Wednesday, January 11, 2006

More from Fringe Watch

Fringe Watch has a third post about the Neo-Conned series of anti-war books, published by John Sharpe (through his IHS Press/Light in the Darkness imprint). The third installment focuses on Derek Holland and Roberto Fiore, noted "extreme nationalists," and their ties to Sharpe. Some members of the anarcho-libertarian contingent at LewRockwell.com ("anti-state, anti-war, pro-market") have contributed to and touted the Neo-Conned books (see here, here, and here). That is disturbing, given the provenance of the Neo-Conned series. Here, with permission, is what Fringe Watch has to say about Holland, Fiore, and Sharpe:

John Sharpe's Ties to Holland and Fiore

In my last post I looked at the anti-Semitic propaganda of John Sharpe, whose IHS Press has published two anti-war books: Neo-Conned and Neo-Conned Again!, which are being heavily promoted in paleo-conservative and paleo-liberterian circles by the uninformed.

My own experience bears directly on this subject. Starting in the 1980s, I became acquainted with the British National Front (NF), the premier "revolutionary nationalist" and racialist movement before its implosion in 1989. Out of that collapse emerged an even more radical outfit called the International Third Position (ITP) headed by Derek Holland and Roberto Fiore.

Both Holland and Fiore have received considerable treatment in works on European extremist nationalism, including Fascism: A History by Roger Eatwell (1997) and Black Sun: Aryan Cults, Esoteric Nazism and the Politics of Identity by Nicholas Goodrick-Clarke (2002).

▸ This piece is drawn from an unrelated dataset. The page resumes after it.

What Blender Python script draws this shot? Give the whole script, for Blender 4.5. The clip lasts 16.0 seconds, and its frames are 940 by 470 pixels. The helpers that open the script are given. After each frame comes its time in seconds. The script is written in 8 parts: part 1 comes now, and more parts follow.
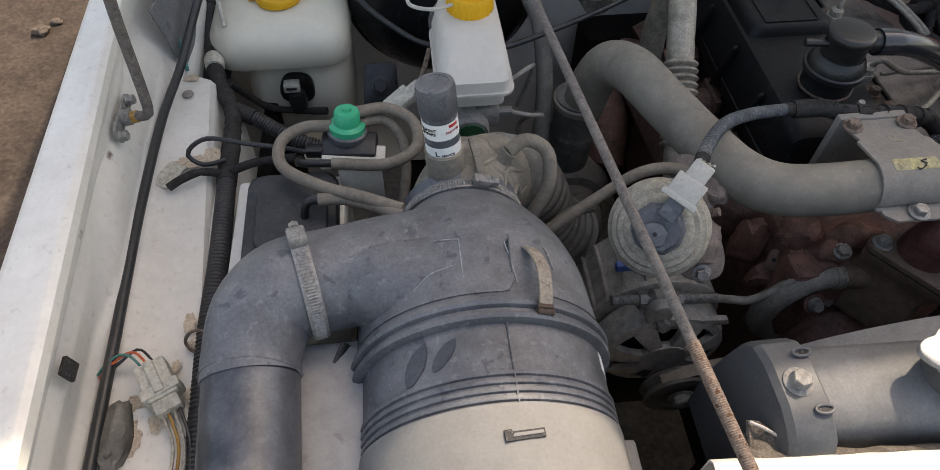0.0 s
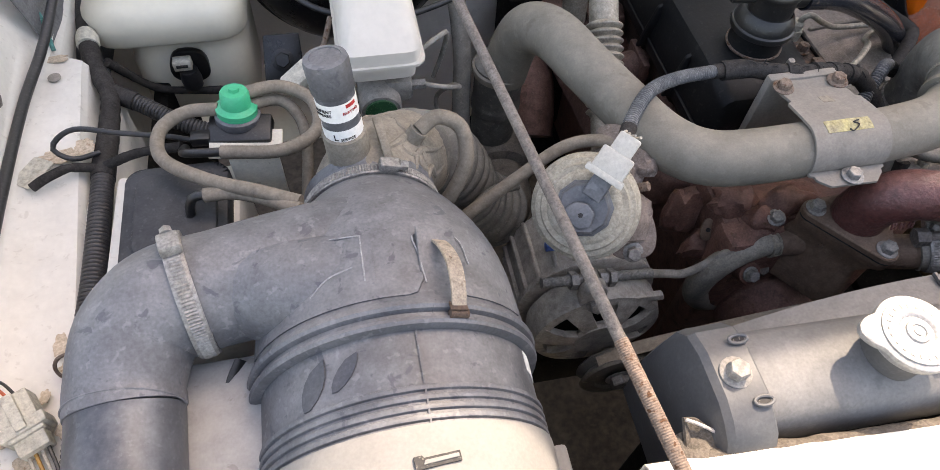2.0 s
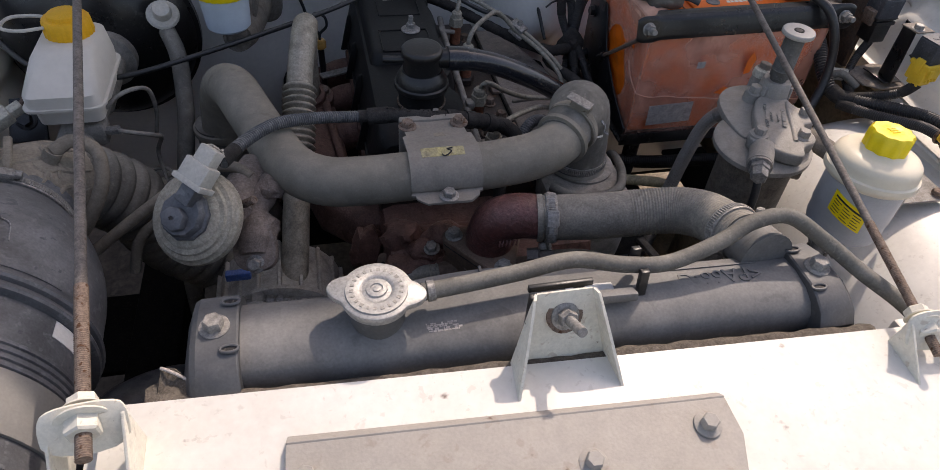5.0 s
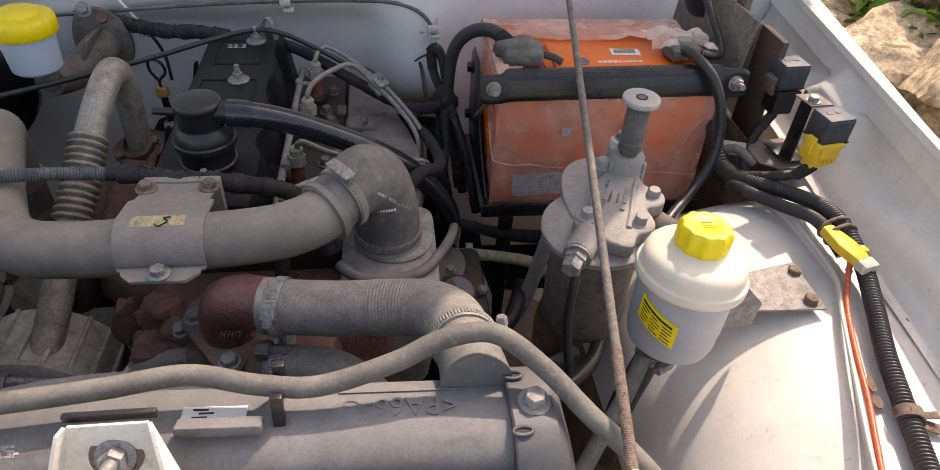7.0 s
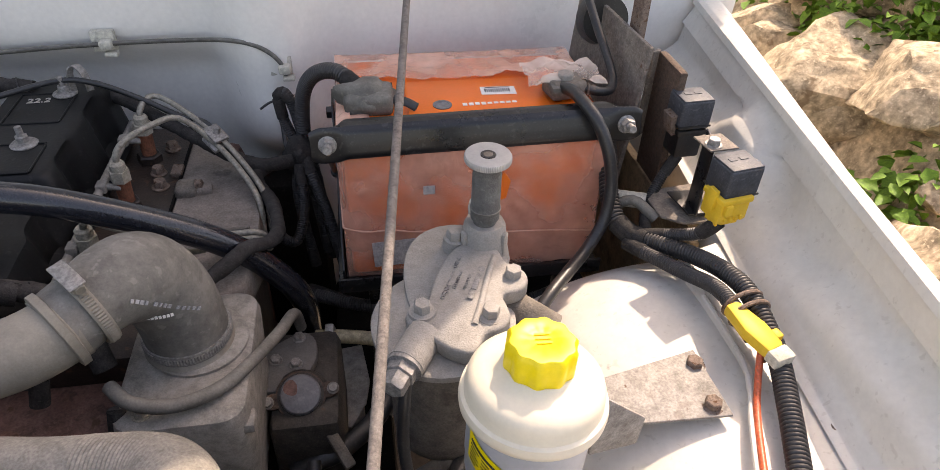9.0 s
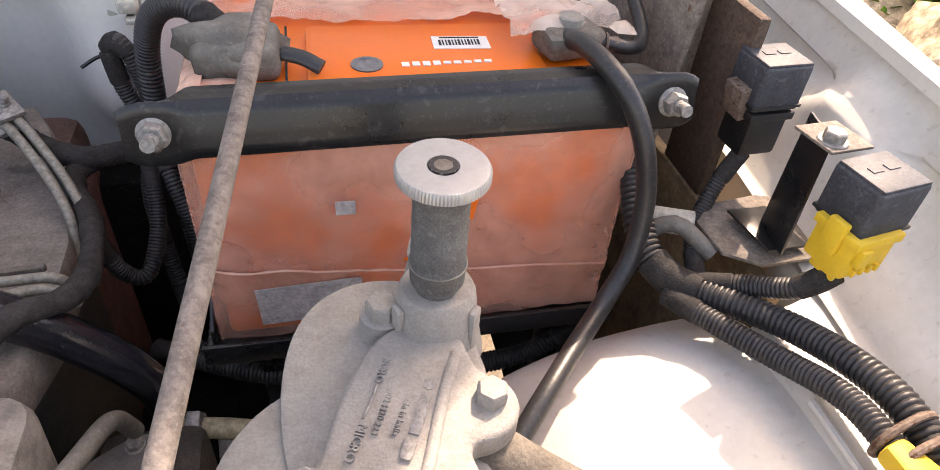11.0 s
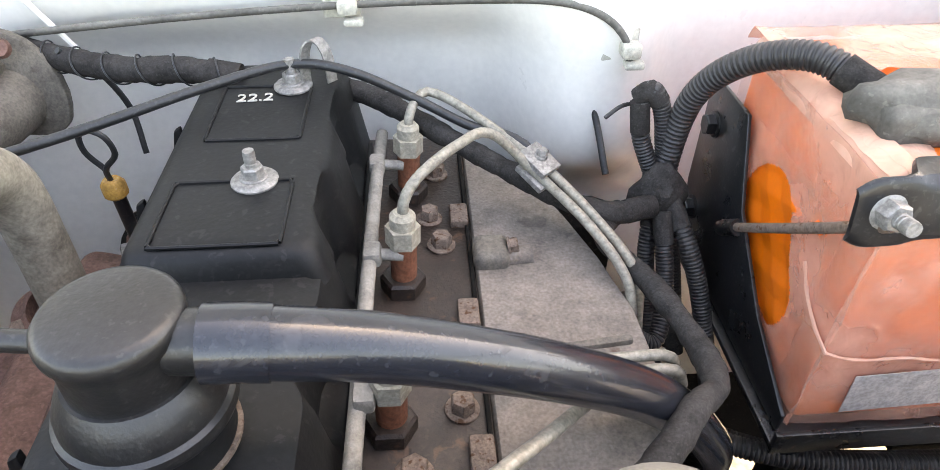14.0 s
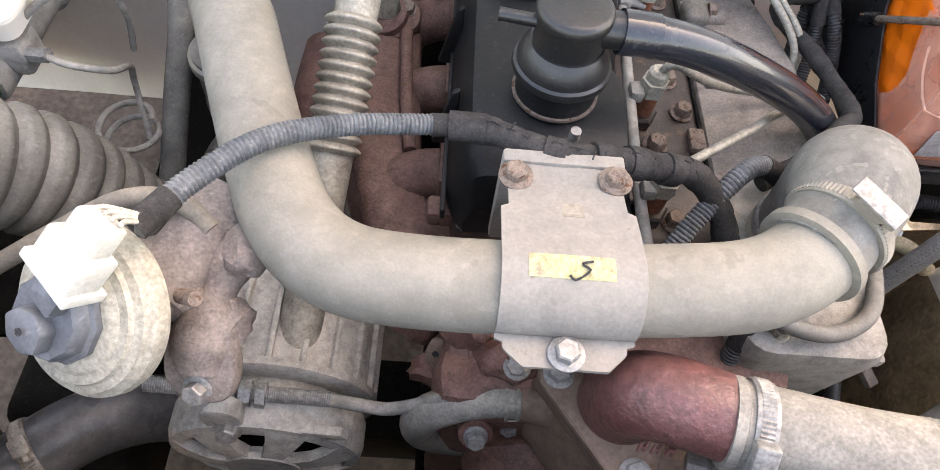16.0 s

As Chairman of the NF, and later the ITP's chief ideologue, Holland exerted a decisive influence. He authored The Political Soldier, which is the Koran of militant nationalists throughout Europe. In many places it invokes the imagery of Muslism fanatics as nationalist "martyrs." He has been a supporter of radical Arab regimes, visiting Libya in 1988 and Iraq in 1990 (photo and information on the Libyan trip is available online).

Given these credentials it is hardly surprising that Holland should back the Neo-Conned anti-war series as a director of IHS Press. Some people may be misled by the fact that Holland now operates under his Irish Gaelic name, Deric O'Huallachain (having relocated to Ireland from the UK a few years ago). However, earlier copies of the Virginia SCC certificate for IHS Press shows it as Derek Holland.

From the moment that IHS Press was established in 2001, people expressed concern, but were reassured (as was this writer) that Holland had put his extremism "behind him." Apparently that didn't stop him from being guest speaker at the February 2002 racial nationalist Nationaldemokratisk Ungdom (NDU) in Sweden. In March of that year the German neo-nazi Deutsche Stimme (German Voice) featured his essay, "Theory and Strategy: The Path of the Political Soldier." An overnight transition from political radicalism to religious orthodoxy seems improbable. And his activities in Ireland have covered as recently as 2005 in the Brandsma Review.

Roberto Fiore, Holland's close collaborator, was a member of the political wing of the Armed Revolutionary Nuclei which claimed responsibility for the 1980 Bologna bomb attack which claimed 85 lives. In 1997 Fiore came out of hiding in the UK to head the openly fascist Forza Nuova party in Italy.

What is the link to Neo-Conned? Fiore, as part of the ITP, helped set up the St. George Educational Trust (more here) which is the UK counterpart to, and collaborator with, Sharpe's pseudo-Catholic Legion of St. Louis.